» **Work to be completed**:
Locate the line containing "Continue the Blender" in the data below. Reproduce it and every following line up to the end, exactly as given.

+--

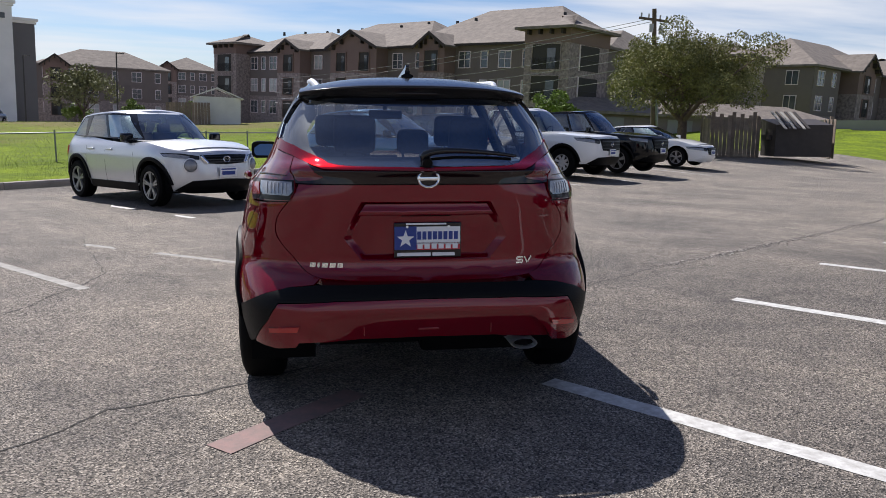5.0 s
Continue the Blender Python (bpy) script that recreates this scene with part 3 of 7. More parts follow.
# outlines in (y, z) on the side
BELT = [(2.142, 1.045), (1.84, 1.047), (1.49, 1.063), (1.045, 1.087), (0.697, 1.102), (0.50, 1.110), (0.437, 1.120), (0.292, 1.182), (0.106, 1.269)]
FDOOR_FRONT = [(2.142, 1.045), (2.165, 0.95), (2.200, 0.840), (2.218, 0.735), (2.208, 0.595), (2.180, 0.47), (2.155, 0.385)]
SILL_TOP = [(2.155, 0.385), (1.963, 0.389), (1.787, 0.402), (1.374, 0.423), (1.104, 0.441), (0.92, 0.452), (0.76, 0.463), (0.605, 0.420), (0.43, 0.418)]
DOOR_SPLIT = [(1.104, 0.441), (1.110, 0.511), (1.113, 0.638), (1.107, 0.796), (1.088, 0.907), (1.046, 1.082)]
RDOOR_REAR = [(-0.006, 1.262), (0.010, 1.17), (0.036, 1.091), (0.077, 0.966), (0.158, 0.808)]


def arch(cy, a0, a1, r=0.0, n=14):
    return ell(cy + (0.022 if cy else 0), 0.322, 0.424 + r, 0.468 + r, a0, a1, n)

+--

» **Answer in full**:
Continue the Blender Python (bpy) script that recreates this scene with part 3 of 7. More parts follow.
# outlines in (y, z) on the side
BELT = [(2.142, 1.045), (1.84, 1.047), (1.49, 1.063), (1.045, 1.087), (0.697, 1.102), (0.50, 1.110), (0.437, 1.120), (0.292, 1.182), (0.106, 1.269)]
FDOOR_FRONT = [(2.142, 1.045), (2.165, 0.95), (2.200, 0.840), (2.218, 0.735), (2.208, 0.595), (2.180, 0.47), (2.155, 0.385)]
SILL_TOP = [(2.155, 0.385), (1.963, 0.389), (1.787, 0.402), (1.374, 0.423), (1.104, 0.441), (0.92, 0.452), (0.76, 0.463), (0.605, 0.420), (0.43, 0.418)]
DOOR_SPLIT = [(1.104, 0.441), (1.110, 0.511), (1.113, 0.638), (1.107, 0.796), (1.088, 0.907), (1.046, 1.082)]
RDOOR_REAR = [(-0.006, 1.262), (0.010, 1.17), (0.036, 1.091), (0.077, 0.966), (0.158, 0.808)]


def arch(cy, a0, a1, r=0.0, n=14):
    return ell(cy + (0.022 if cy else 0), 0.322, 0.424 + r, 0.468 + r, a0, a1, n)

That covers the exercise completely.